In Abschnitt 6.3.1 war in Bezug auf die Entwicklung rhythmischer Fertigkeiten festgestellt worden, dass sowohl Kinder als auch ungeübte Erwachsene dazu neigen, Rhythmen figural aufzufassen, d. h. nicht die Verhältnisse der Notenwerte zueinander zu beachten, sondern Gruppen bzw. Motive wahrzunehmen oder sich am Verlauf der Ausführung zu orientieren: hier geht es schnell voran, dort langsam. Die von Bamberger und Upitis als metrisch bezeichnete Strategie dagegen betont die exakten Verhältnisse der Ereignisse zueinander: Ton a ist doppelt so lang wie Ton b. Da die Verhältnisse die Tonlängen betreffen, handelt es sich eigentlich (auch) um einen rhythmischen Sachverhalt. In diesem Ansatz liegt wiederum ein Gegenargument zur eingangs geschilderten Annahme von Rhythmus als lokaler und Metrum als globaler Materie. Metrum im Sinne von Bamberger und Upitis meint nicht die Schwerpunktsetzung, sondern die Verhältnismäßigkeit zueinander, in dieser Bedeutung müssten metrische Sachverhalte analytischen, also lokalen Strategien unterliegen.
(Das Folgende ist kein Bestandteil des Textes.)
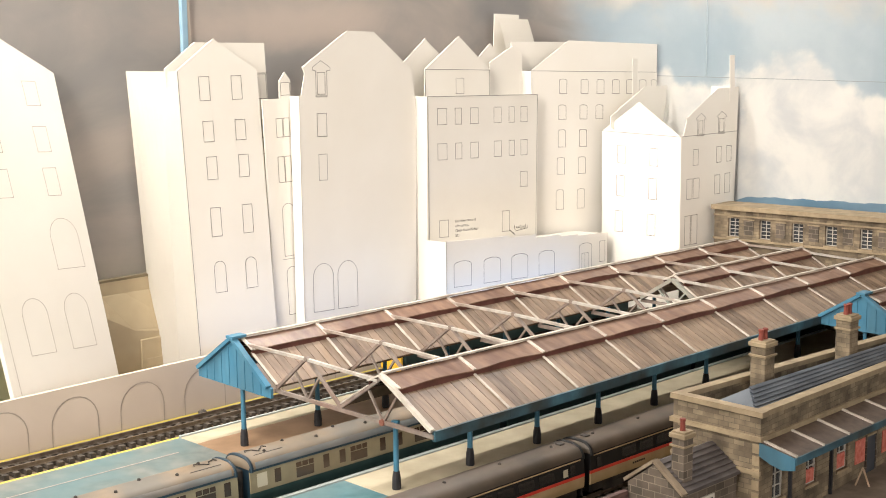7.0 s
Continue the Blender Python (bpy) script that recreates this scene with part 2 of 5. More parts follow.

Fazit: Rhythmuswahrnehmung kann sowohl gestaltbezogene, ganzheitliche Aspekte betreffen als auch analytische, relationale Gesichtspunkte in den Vordergrund stellen. In Bezug auf die Idee lokaler und globaler Prozesse bedeutet dies, dass Rhythmus nicht nur lokale sondern auch globale Strategien beanspruchen kann. Gleiches gilt für das Metrum: wenn die Bezeichnung metrisch die Verhältnisse der Notenwerte zueinander meint, ist dies ein analytischer Zugang. Metrum im Sinne von Walzer- oder Marschschema bezieht sich wiederum auf Gestalten und beträfe somit einen globalen Sachverhalt.

Die Merkmale von Rhythmus und Metrum können nicht klar unterschieden werden, eine klare Trennung beider Phänomene ist daher nicht möglich.